Hefty would be detached from Flik 12 for test pilot duties in autumn 1916, but returned to the squadron after several months. He would be transferred in April 1917, posted to fly long-range reconnaissance sorties with Flik 44F on the Romanian Front. He scored his first victory on 23 August 1917.

Transferred to Flik 42J in October 1917, he flew fighters in the Battle of Caporetto. He scored his second victory on 27 October 1917, flying an Aviatik D.I. Thereafter, he flew an Albatros D.III. Often he flew with two other winners of the Gold Medal for Bravery, aces Ferdinand Udvardy and Johann Risztics. Hefty would stake a combat claim on 17 April 1918, followed by seven more in June 1918. While Hefty garnered five credited victories, five more went unconfirmed.

On 22 August 1918, for the first time, Hefty was ordered to fly with a parachute. When he was shot down in flames that day, he successfully bailed out, spraining an ankle.

By war's end, Friedrich Hefty had received ten awards of the Medal for Bravery. He won three Bronze awards, two each of the Second and First Classes of the Silver award, and three awards of the most prestigious, the Gold
Medal for Bravery. He was also proposed as a Offiziersstellvertreter (officer candidate). However, he was denied commissioning as an officer because he lacked the last year of high school that he had skipped because of his interest in aviation.

==List of victories==

| No. | Date | Foe | Location |
|---|---|---|---|
| 1 | 23 August 1917 | Farman | Târgu Ocna |
| 2 | 27 October 1917 | Enemy aircraft | Lake Doberdò |
| Unconfirmed | 4 April 1918 | Enemy aircraft | Montello |
| 3 | 17 April 1918 | Sopwith Camel | Montello |
| Unconfirmed | 16 June 1918 | Nieuport fighter | Montello |
| Unconfirmed | 17 June 1918 | Caproni | Montello |
| 4 | 20 June 1918 | British two-seater | Susegana |
| 5 | 20 June 1918 | Two-seater | Montello |
| Unconfirmed | 22 June 1918 | Hanriot HD.1 | Spresiano |
| Unconfirmed | 22 June 1918 | Nieuport fighter | Montello |

==Post World War I==

As low-level fighting continued immediately after war's end, Hefty flew for the Hungarian Red Air Arm, fighting units of Czechs, Romanians, and Serbs. He was captured on 1 July 1919 when his Fokker D.VII was damaged and forced to land near the Tisza river. He was later released and awarded the Order of Vitéz.

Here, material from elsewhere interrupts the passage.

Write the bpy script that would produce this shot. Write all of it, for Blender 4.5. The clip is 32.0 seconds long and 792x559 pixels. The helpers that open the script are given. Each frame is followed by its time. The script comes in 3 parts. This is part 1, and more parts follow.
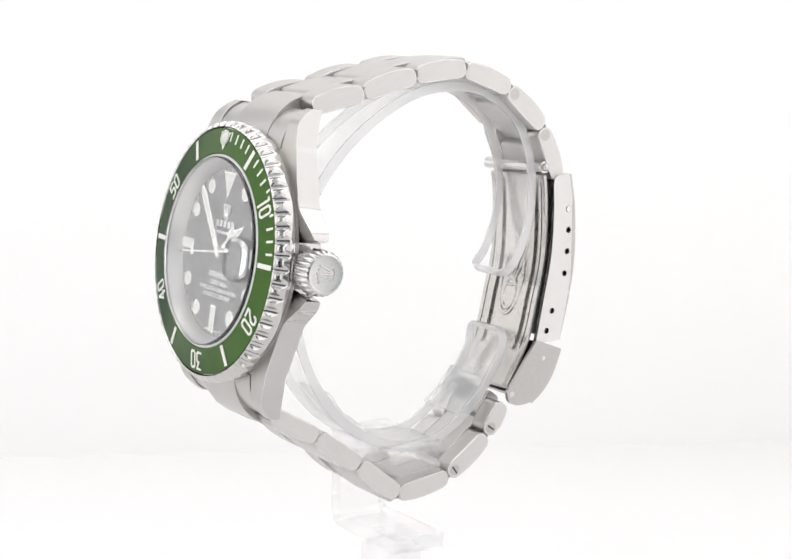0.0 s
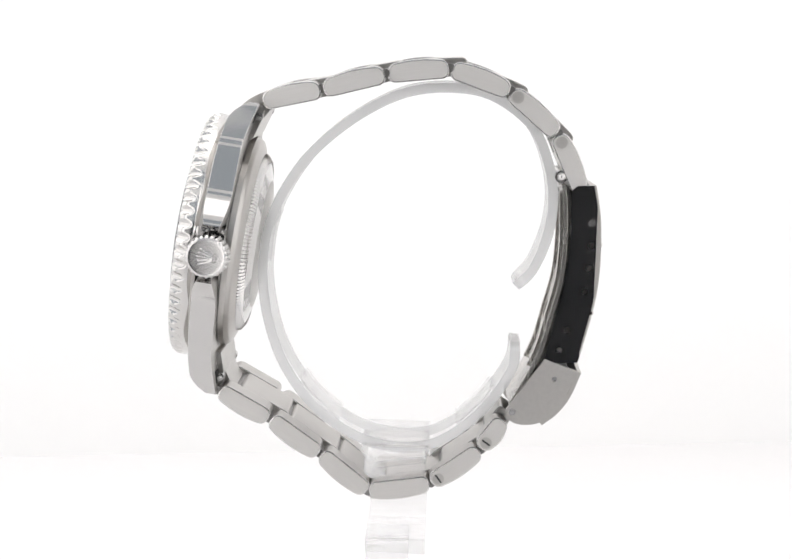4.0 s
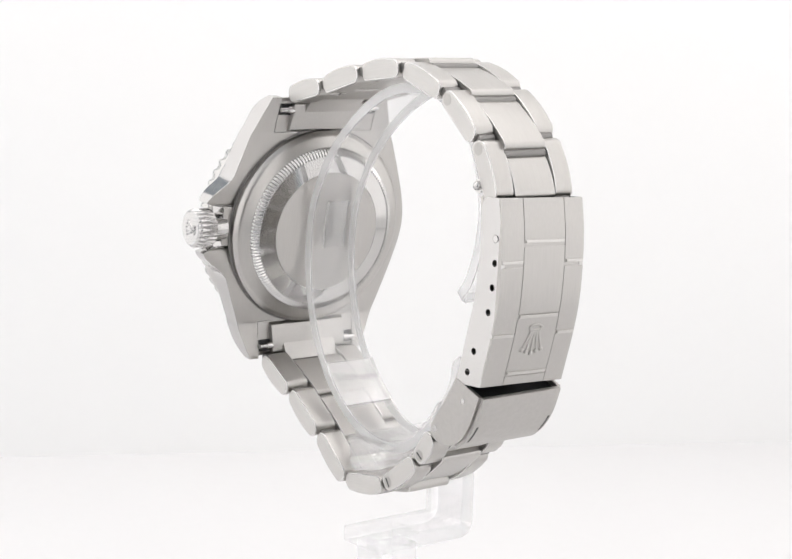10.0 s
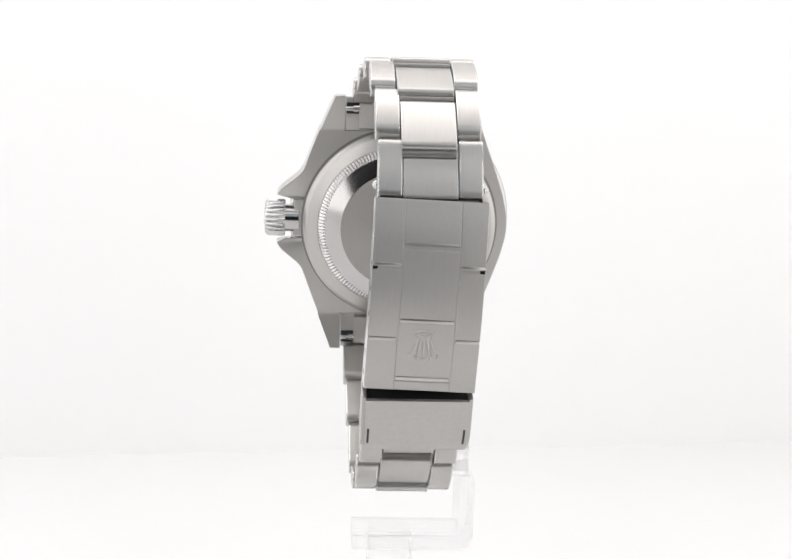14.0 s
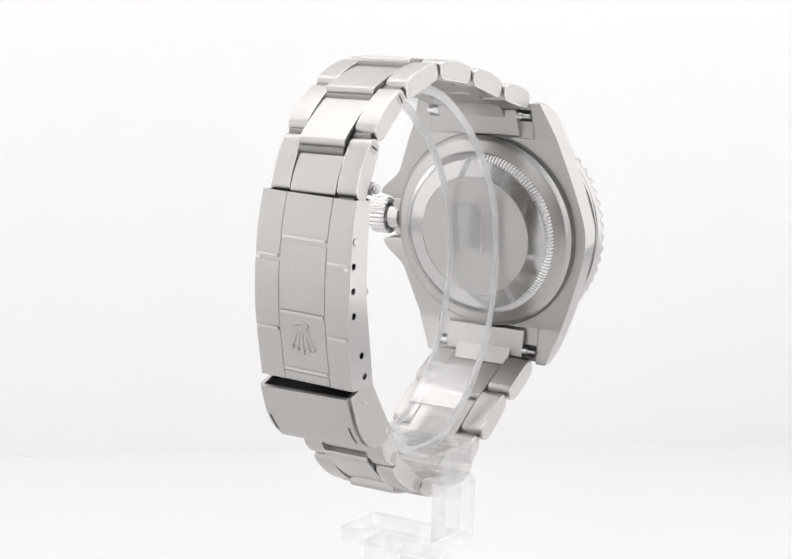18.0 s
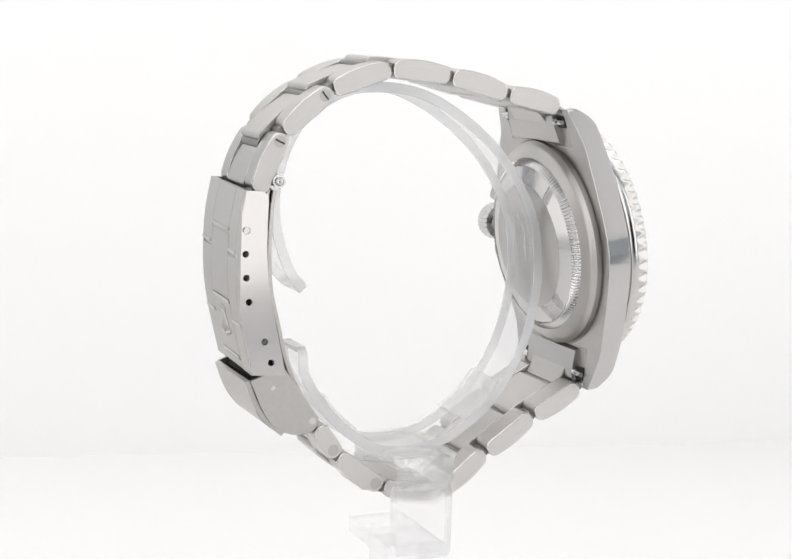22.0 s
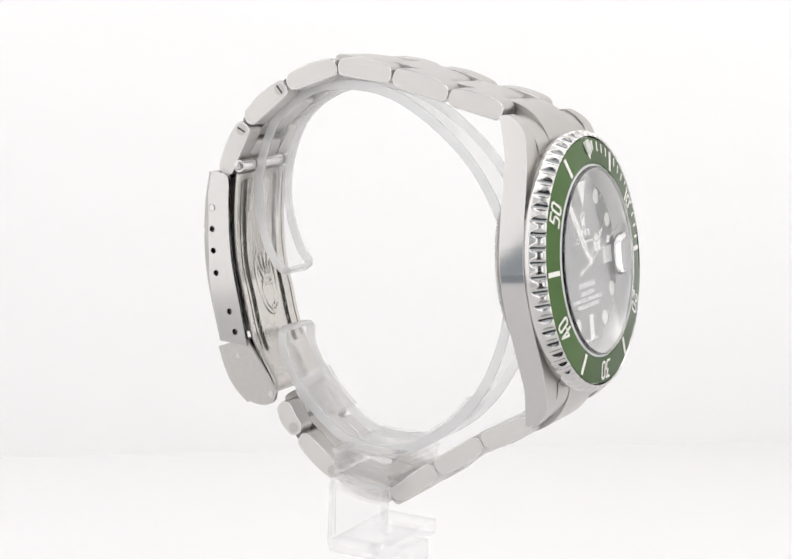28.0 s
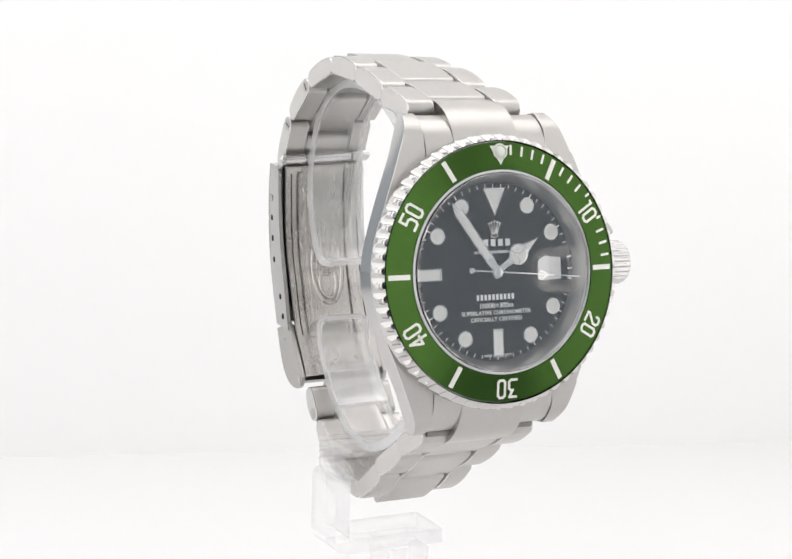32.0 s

Following that, Hefty made his life in aviation. He was a commercial pilot for Malert Airlines and Air France for the next two decades. He also founded and advised gliding and flying clubs worldwide. He founded the Ikaros Flying School in Hungary, and another flying school in Cairo.

==World War II and beyond==

During World War II, Friedrich Hefty served as an administrative officer in the Hungarian Air Force until captured by Americans. Once released, he returned to Hungary, only to resent obtrusive communist domination. He emigrated to Detroit to continue as an aviation enthusiast. He died there on 20 January 1965.